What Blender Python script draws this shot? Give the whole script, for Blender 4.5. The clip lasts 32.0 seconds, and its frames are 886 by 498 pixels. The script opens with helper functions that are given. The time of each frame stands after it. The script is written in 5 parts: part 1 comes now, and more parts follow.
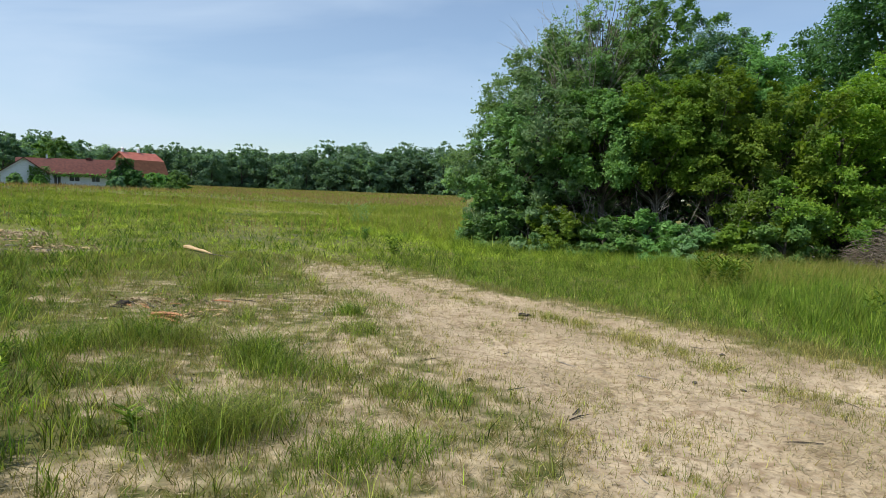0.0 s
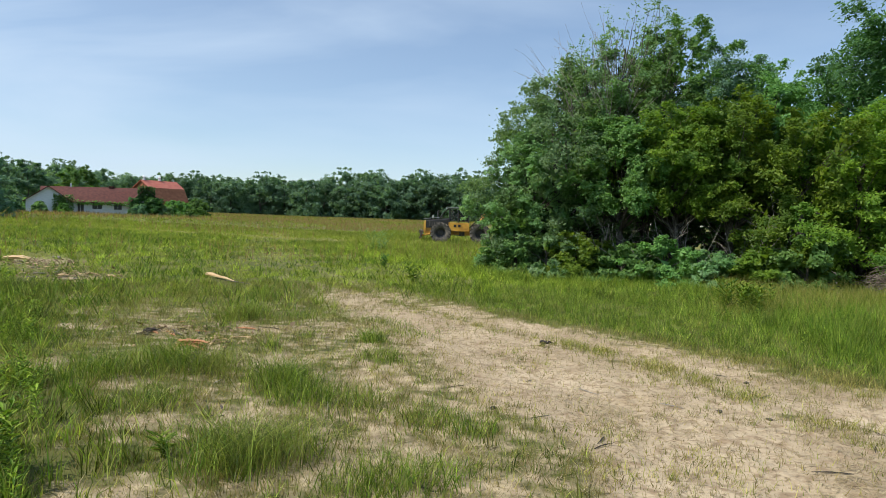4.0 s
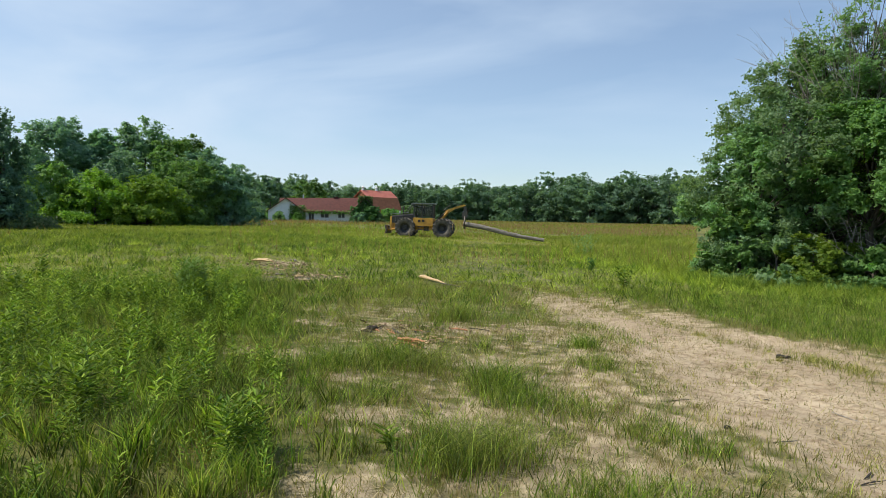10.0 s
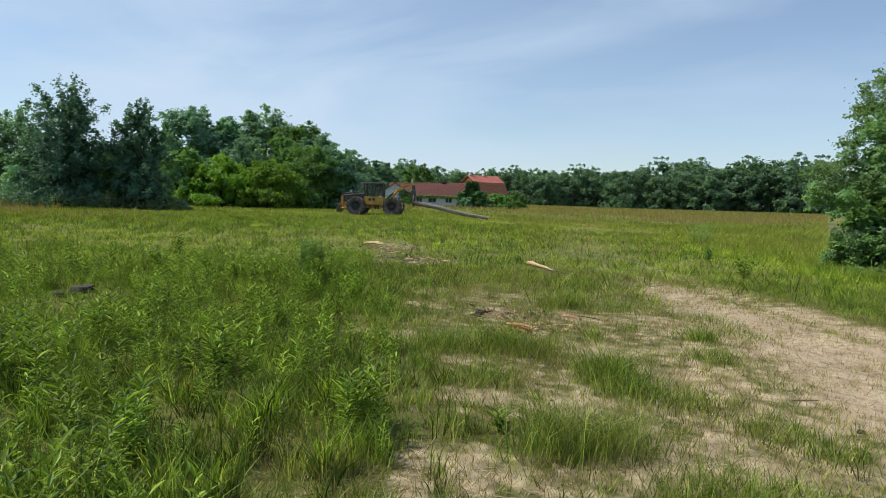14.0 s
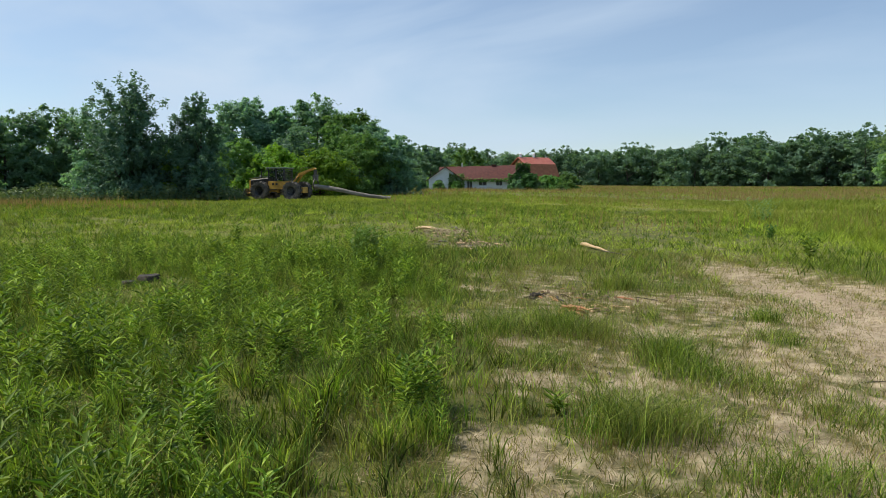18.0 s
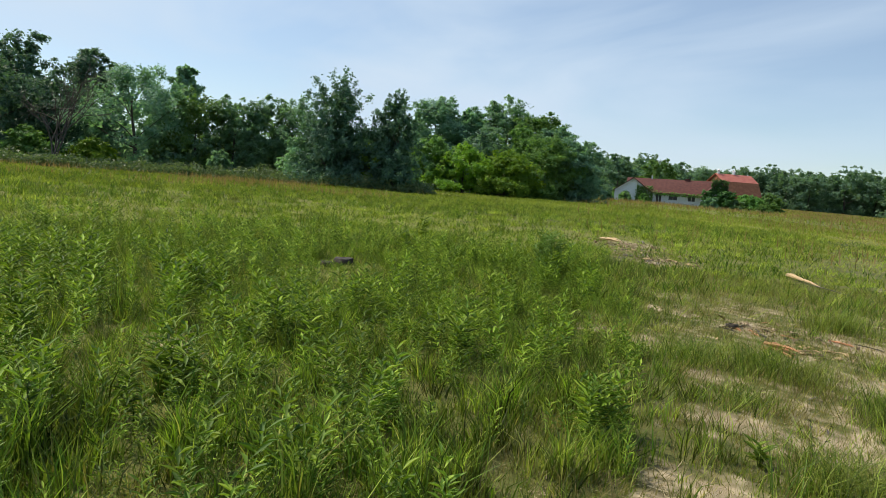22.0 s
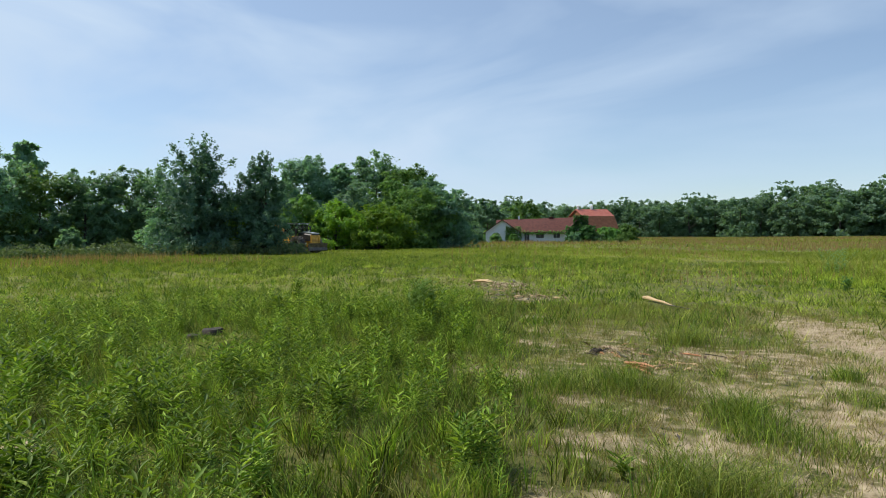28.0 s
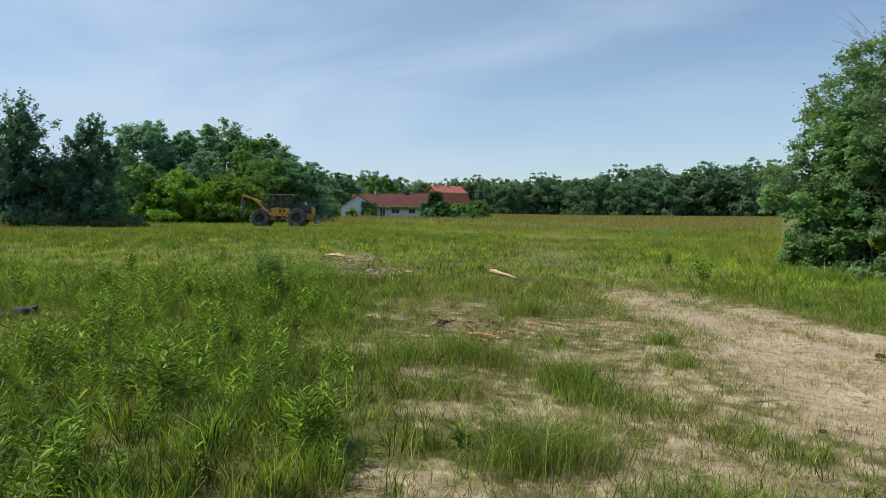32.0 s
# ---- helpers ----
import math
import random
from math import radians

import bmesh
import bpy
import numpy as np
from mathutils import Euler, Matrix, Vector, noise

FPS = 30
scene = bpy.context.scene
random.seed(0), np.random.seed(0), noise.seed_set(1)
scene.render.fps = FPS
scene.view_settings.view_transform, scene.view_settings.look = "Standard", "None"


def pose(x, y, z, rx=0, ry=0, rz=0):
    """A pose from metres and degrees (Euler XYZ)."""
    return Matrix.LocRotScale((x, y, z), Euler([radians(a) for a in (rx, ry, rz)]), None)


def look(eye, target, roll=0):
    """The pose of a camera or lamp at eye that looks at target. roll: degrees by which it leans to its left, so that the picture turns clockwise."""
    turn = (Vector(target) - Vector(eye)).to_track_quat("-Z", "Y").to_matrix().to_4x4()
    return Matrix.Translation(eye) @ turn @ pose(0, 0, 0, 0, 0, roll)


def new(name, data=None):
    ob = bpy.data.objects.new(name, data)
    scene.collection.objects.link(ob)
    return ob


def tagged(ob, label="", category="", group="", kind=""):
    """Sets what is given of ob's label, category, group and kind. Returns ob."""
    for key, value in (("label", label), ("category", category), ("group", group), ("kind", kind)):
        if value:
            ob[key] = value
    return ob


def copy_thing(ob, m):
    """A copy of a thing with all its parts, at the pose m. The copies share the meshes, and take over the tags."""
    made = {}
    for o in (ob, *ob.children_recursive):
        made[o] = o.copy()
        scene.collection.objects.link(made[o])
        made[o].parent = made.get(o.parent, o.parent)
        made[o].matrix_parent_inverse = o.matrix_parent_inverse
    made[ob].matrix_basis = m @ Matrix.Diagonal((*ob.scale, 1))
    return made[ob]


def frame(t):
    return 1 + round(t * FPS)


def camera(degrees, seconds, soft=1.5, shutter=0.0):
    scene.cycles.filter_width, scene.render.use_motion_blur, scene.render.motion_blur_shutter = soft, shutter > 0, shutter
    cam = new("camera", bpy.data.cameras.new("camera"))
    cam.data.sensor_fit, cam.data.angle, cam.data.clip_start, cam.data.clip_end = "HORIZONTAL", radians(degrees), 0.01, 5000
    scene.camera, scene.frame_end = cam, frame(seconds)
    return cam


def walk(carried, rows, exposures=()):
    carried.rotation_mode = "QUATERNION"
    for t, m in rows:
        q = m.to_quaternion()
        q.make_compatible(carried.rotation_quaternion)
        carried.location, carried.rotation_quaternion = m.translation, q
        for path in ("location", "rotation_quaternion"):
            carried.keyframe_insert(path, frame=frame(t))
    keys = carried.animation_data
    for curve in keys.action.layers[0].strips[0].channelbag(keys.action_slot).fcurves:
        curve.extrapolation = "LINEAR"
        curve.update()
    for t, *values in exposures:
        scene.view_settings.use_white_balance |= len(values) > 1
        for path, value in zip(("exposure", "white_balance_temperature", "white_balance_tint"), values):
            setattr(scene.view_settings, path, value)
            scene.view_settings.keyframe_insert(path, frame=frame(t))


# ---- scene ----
cam = camera(67.87, 32.0, soft=0.5)
# t, x, y, z, yaw, pitch, roll
ROWS = [
    (0.0, 0.216, 0.030, 0.001, 0.00, -4.88, 2.13),
    (0.5, 0.213, -0.010, 0.010, -2.35, -4.19, 1.80),
    (1.0, 0.209, -0.079, 0.024, -3.64, -4.17, 1.76),
    (1.5, 0.219, -0.060, 0.024, -3.09, -3.89, 1.86),
    (2.0, 0.214, -0.047, 0.031, -2.67, -3.49, 1.06),
    (2.5, 0.205, -0.072, 0.028, -2.40, -2.96, 0.72),
    (3.0, 0.188, -0.067, 0.025, -1.22, -2.62, 1.68),
    (3.5, 0.170, -0.053, 0.022, -0.13, -2.63, 1.91),
    (4.0, 0.152, -0.055, 0.027, 1.50, -2.67, 1.89),
    (4.5, 0.146, -0.033, 0.020, 2.64, -2.52, 1.52),
    (6.5, 0.118, -0.016, 0.005, 5.17, -2.98, 1.82),
    (7.0, 0.122, -0.008, 0.013, 4.95, -3.20, 1.56),
    (7.5, 0.117, 0.000, 0.011, 4.86, -3.26, 1.82),
    (8.0, 0.096, 0.007, 0.009, 6.14, -2.98, 1.51),
    (8.5, 0.060, 0.012, 0.009, 9.64, -2.75, 1.00),
    (9.0, 0.032, 0.037, 0.003, 13.34, -3.08, 0.67),
    (9.5, 0.023, 0.045, -0.004, 16.06, -2.90, 1.20),
    (10.0, 0.018, 0.081, -0.010, 19.01, -2.71, 1.02),
    (10.5, 0.024, 0.046, -0.008, 20.79, -2.81, 1.16),
    (11.0, 0.016, 0.037, -0.005, 22.05, -3.02, 1.33),
    (11.5, 0.006, 0.035, -0.006, 23.63, -2.96, 1.49),
    (12.0, -0.002, -0.010, 0.000, 25.57, -2.92, 1.89),
    (12.5, -0.000, -0.009, -0.009, 27.20, -3.19, 1.51),
    (13.0, 0.003, -0.031, -0.006, 27.34, -3.76, 1.48),
    (13.5, 0.003, -0.019, -0.010, 27.39, -4.01, 1.43),
    (14.0, -0.016, 0.002, -0.004, 28.16, -4.20, 1.59),
    (14.5, -0.028, 0.003, -0.008, 29.36, -4.24, 1.45),
    (16.5, -0.075, 0.088, -0.023, 28.66, -6.16, 1.41),
    (17.0, -0.037, 0.052, -0.028, 28.42, -6.44, 1.41),
    (17.5, -0.008, -0.015, -0.016, 29.29, -6.36, 1.11),
    (18.0, -0.033, -0.008, -0.006, 32.63, -5.67, 0.02),
    (18.5, -0.056, 0.004, -0.004, 35.08, -5.47, -0.40),
    (19.0, -0.091, -0.032, 0.006, 36.73, -4.96, -0.36),
    (19.5, -0.119, -0.013, 0.006, 39.48, -4.06, -0.01),
    (20.0, -0.153, -0.007, -0.008, 42.21, -3.42, 0.40),
    (20.5, -0.156, 0.004, -0.006, 44.59, -3.54, 1.00),
    (21.0, -0.148, 0.000, -0.005, 46.58, -3.81, 1.24),
    (21.4, -0.146, 0.002, -0.003, 47.0, -3.9, 1.35),
    (21.5, -0.084, 0.025, 0.014, 47.72, -5.94, 4.18),
    (22.0, -0.225, 0.008, 0.002, 47.91, -6.00, 4.63),
    (22.5, -0.155, -0.013, -0.002, 49.79, -3.87, 3.82),
    (23.0, -0.136, -0.016, -0.002, 49.76, -3.78, 3.99),
    (23.5, -0.136, -0.009, -0.001, 49.38, -3.29, 3.44),
    (24.0, -0.124, -0.023, 0.001, 49.13, -3.13, 3.41),
    (24.1, -0.084, 0.012, -0.004, 44.17, -5.30, 0.22),
    (24.5, -0.101, 0.022, 0.011, 44.66, -4.82, 0.16),
    (26.5, -0.064, -0.025, 0.000, 41.54, -2.65, 0.98),
    (27.0, -0.053, -0.017, 0.003, 39.72, -2.49, 0.67),
    (27.5, -0.051, 0.006, 0.014, 38.04, -2.36, 0.41),
    (28.0, -0.054, 0.023, 0.008, 37.59, -1.05, -0.50),
    (28.5, -0.078, 0.001, 0.041, 36.92, -0.46, -0.52),
    (29.0, -0.064, 0.016, 0.015, 36.29, -0.40, -0.66),
    (29.5, -0.032, 0.108, -0.006, 35.78, -0.05, 0.08),
    (30.0, -0.025, 0.075, -0.012, 31.92, -0.54, 0.14),
    (30.5, -0.009, -0.002, 0.002, 30.71, -1.51, 0.20),
    (31.0, -0.002, 0.025, -0.001, 30.37, -1.14, -0.62),
    (31.5, -0.017, 0.085, -0.008, 28.83, -1.36, -1.11),
    (32.0, -0.023, 0.178, -0.030, 25.11, -3.23, 0.37),
]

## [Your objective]
From the data above, gather every line that includes the word "with".

## [Correct answer]
What Blender Python script draws this shot? Give the whole script, for Blender 4.5. The clip lasts 32.0 seconds, and its frames are 886 by 498 pixels. The script opens with helper functions that are given. The time of each frame stands after it. The script is written in 5 parts: part 1 comes now, and more parts follow.
    """A copy of a thing with all its parts, at the pose m. The copies share the meshes, and take over the tags."""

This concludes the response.